Return the material exactly as supplied, apart from the pictures, which are omitted.

** start PROVIDED DATA **

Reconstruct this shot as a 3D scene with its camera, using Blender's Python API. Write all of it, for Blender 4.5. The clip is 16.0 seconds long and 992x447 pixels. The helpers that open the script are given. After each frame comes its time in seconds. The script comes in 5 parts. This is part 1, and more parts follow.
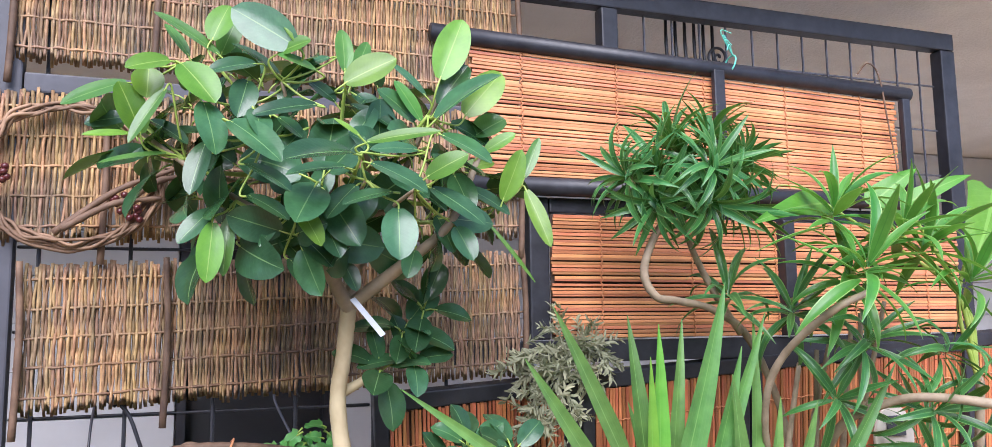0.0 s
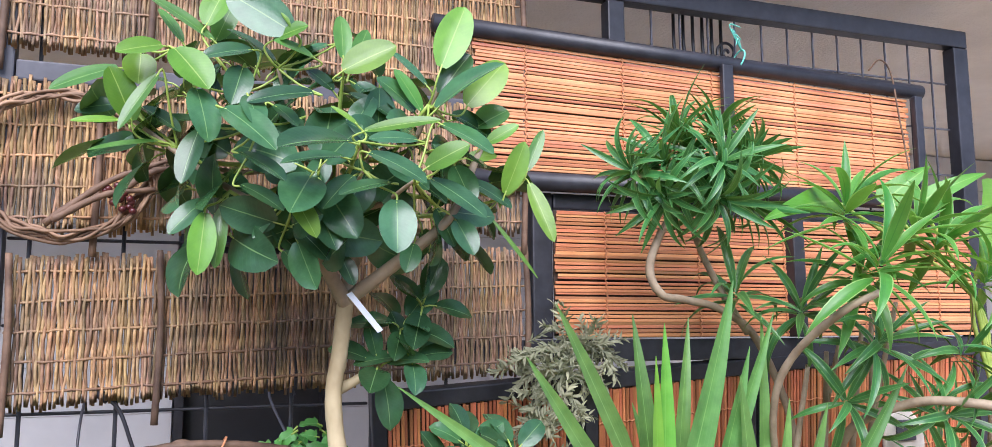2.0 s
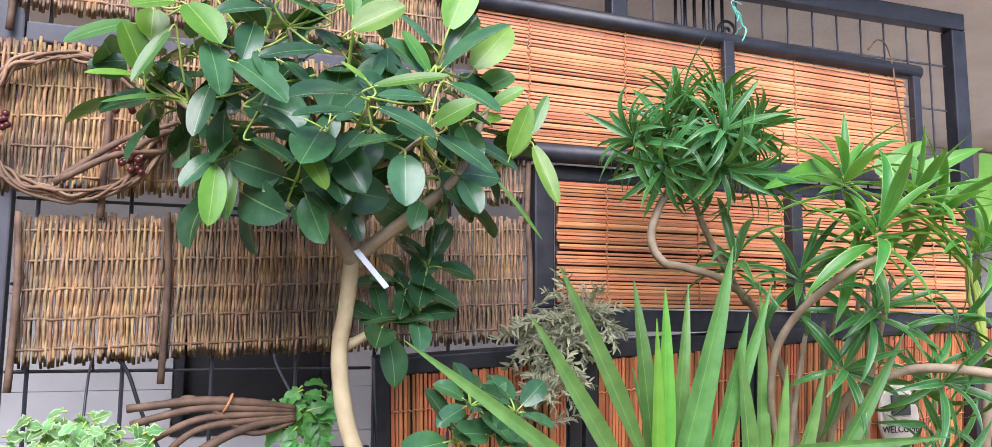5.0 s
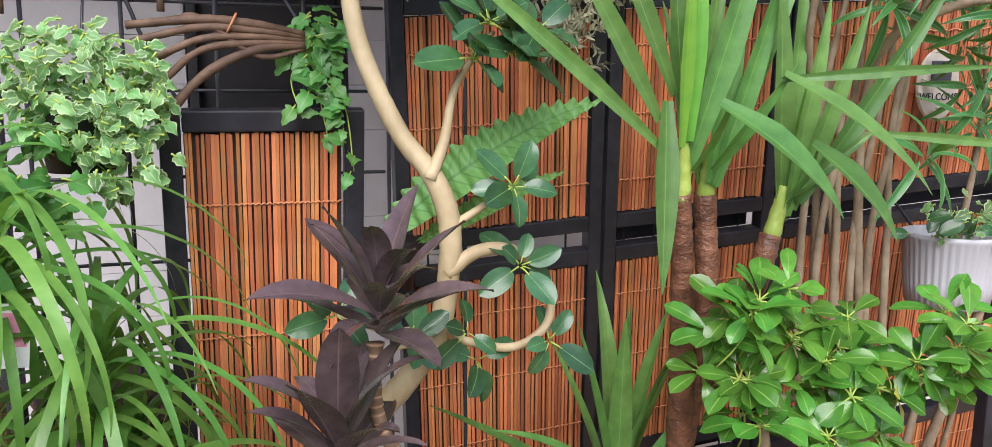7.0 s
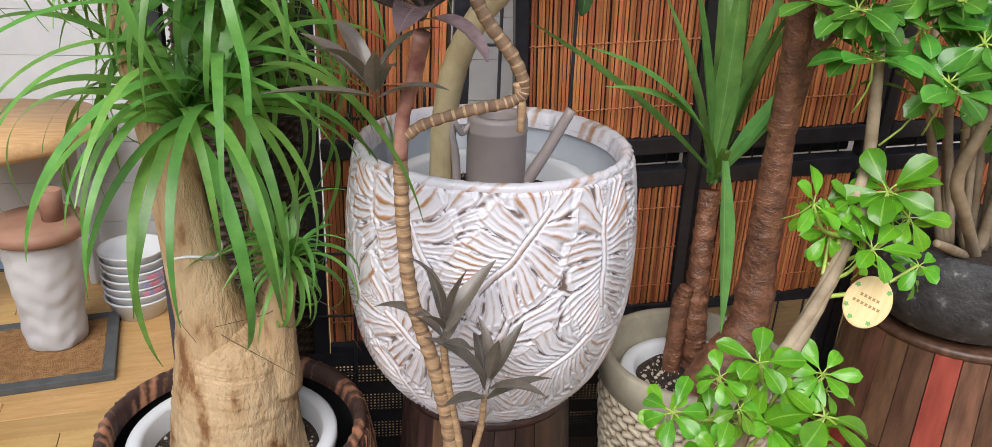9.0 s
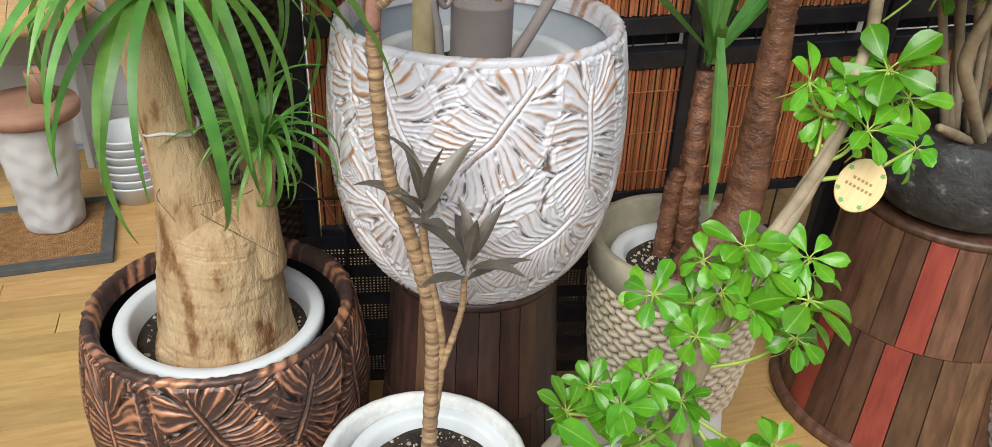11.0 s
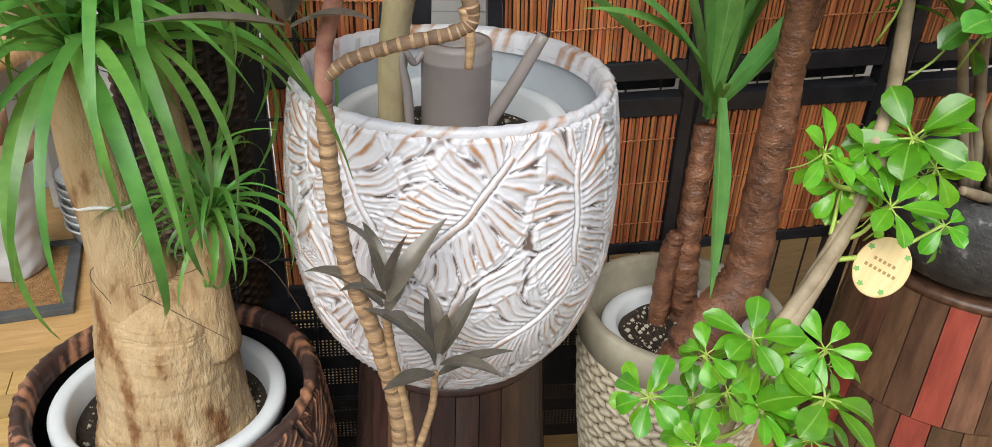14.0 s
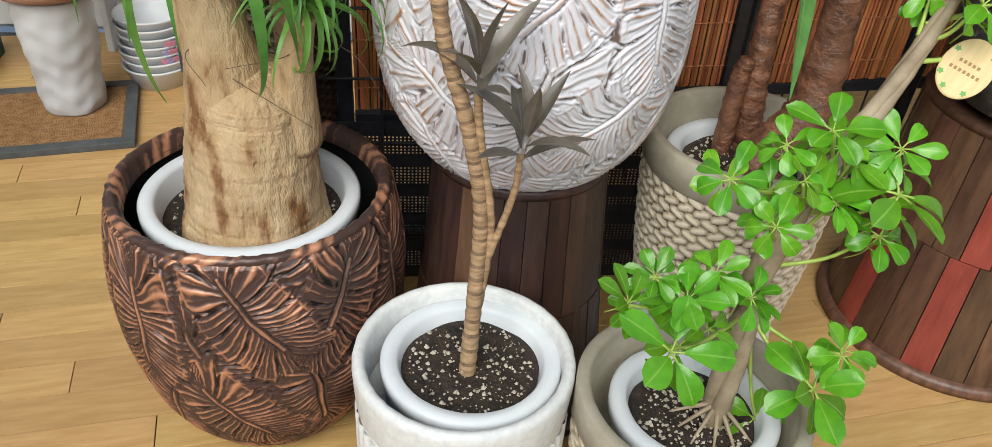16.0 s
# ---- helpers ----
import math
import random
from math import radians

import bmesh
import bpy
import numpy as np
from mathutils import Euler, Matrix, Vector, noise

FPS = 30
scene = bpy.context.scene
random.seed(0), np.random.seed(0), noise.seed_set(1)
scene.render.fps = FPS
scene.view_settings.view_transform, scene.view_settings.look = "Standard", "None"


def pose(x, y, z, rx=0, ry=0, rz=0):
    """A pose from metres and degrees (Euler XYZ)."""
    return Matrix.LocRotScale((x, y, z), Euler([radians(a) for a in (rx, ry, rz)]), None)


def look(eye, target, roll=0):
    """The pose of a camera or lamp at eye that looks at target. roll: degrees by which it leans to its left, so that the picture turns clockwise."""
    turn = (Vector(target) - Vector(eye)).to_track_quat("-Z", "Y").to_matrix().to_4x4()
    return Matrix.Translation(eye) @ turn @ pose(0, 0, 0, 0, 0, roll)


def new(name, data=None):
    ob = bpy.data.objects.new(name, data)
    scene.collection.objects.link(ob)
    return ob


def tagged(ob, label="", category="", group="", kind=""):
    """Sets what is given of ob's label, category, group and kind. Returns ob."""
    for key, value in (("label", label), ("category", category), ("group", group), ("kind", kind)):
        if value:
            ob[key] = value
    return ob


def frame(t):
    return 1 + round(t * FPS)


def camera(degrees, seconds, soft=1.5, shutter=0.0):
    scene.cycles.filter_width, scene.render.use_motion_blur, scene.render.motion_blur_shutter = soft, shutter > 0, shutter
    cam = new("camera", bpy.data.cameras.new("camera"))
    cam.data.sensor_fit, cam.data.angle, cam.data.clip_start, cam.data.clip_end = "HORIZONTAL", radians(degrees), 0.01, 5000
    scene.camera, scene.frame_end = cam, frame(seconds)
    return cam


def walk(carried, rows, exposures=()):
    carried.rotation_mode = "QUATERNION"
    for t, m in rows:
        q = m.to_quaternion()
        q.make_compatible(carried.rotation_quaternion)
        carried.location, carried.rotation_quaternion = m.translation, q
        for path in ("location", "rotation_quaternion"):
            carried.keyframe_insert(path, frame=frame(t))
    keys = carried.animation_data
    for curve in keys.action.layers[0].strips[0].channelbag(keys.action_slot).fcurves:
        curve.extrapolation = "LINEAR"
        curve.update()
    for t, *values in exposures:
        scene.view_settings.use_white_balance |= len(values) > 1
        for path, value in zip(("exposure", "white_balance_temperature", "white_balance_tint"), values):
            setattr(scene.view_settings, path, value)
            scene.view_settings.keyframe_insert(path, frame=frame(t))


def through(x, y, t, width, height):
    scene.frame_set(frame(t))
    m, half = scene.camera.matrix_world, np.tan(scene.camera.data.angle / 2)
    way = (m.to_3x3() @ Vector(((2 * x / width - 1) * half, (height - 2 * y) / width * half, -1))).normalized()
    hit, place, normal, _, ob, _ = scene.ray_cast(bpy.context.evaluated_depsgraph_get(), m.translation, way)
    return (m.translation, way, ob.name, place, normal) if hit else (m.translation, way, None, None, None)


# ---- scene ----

** end PROVIDED DATA **

* [RESULT BELOW]
Reconstruct this shot as a 3D scene with its camera, using Blender's Python API. Write all of it, for Blender 4.5. The clip is 16.0 seconds long and 992x447 pixels. The helpers that open the script are given. After each frame comes its time in seconds. The script comes in 5 parts. This is part 1, and more parts follow.
0.0 s
2.0 s
5.0 s
7.0 s
9.0 s
11.0 s
14.0 s
16.0 s
# ---- helpers ----
import math
import random
from math import radians

import bmesh
import bpy
import numpy as np
from mathutils import Euler, Matrix, Vector, noise

FPS = 30
scene = bpy.context.scene
random.seed(0), np.random.seed(0), noise.seed_set(1)
scene.render.fps = FPS
scene.view_settings.view_transform, scene.view_settings.look = "Standard", "None"


def pose(x, y, z, rx=0, ry=0, rz=0):
    """A pose from metres and degrees (Euler XYZ)."""
    return Matrix.LocRotScale((x, y, z), Euler([radians(a) for a in (rx, ry, rz)]), None)


def look(eye, target, roll=0):
    """The pose of a camera or lamp at eye that looks at target. roll: degrees by which it leans to its left, so that the picture turns clockwise."""
    turn = (Vector(target) - Vector(eye)).to_track_quat("-Z", "Y").to_matrix().to_4x4()
    return Matrix.Translation(eye) @ turn @ pose(0, 0, 0, 0, 0, roll)


def new(name, data=None):
    ob = bpy.data.objects.new(name, data)
    scene.collection.objects.link(ob)
    return ob


def tagged(ob, label="", category="", group="", kind=""):
    """Sets what is given of ob's label, category, group and kind. Returns ob."""
    for key, value in (("label", label), ("category", category), ("group", group), ("kind", kind)):
        if value:
            ob[key] = value
    return ob


def frame(t):
    return 1 + round(t * FPS)


def camera(degrees, seconds, soft=1.5, shutter=0.0):
    scene.cycles.filter_width, scene.render.use_motion_blur, scene.render.motion_blur_shutter = soft, shutter > 0, shutter
    cam = new("camera", bpy.data.cameras.new("camera"))
    cam.data.sensor_fit, cam.data.angle, cam.data.clip_start, cam.data.clip_end = "HORIZONTAL", radians(degrees), 0.01, 5000
    scene.camera, scene.frame_end = cam, frame(seconds)
    return cam


def walk(carried, rows, exposures=()):
    carried.rotation_mode = "QUATERNION"
    for t, m in rows:
        q = m.to_quaternion()
        q.make_compatible(carried.rotation_quaternion)
        carried.location, carried.rotation_quaternion = m.translation, q
        for path in ("location", "rotation_quaternion"):
            carried.keyframe_insert(path, frame=frame(t))
    keys = carried.animation_data
    for curve in keys.action.layers[0].strips[0].channelbag(keys.action_slot).fcurves:
        curve.extrapolation = "LINEAR"
        curve.update()
    for t, *values in exposures:
        scene.view_settings.use_white_balance |= len(values) > 1
        for path, value in zip(("exposure", "white_balance_temperature", "white_balance_tint"), values):
            setattr(scene.view_settings, path, value)
            scene.view_settings.keyframe_insert(path, frame=frame(t))


def through(x, y, t, width, height):
    scene.frame_set(frame(t))
    m, half = scene.camera.matrix_world, np.tan(scene.camera.data.angle / 2)
    way = (m.to_3x3() @ Vector(((2 * x / width - 1) * half, (height - 2 * y) / width * half, -1))).normalized()
    hit, place, normal, _, ob, _ = scene.ray_cast(bpy.context.evaluated_depsgraph_get(), m.translation, way)
    return (m.translation, way, ob.name, place, normal) if hit else (m.translation, way, None, None, None)


# ---- scene ----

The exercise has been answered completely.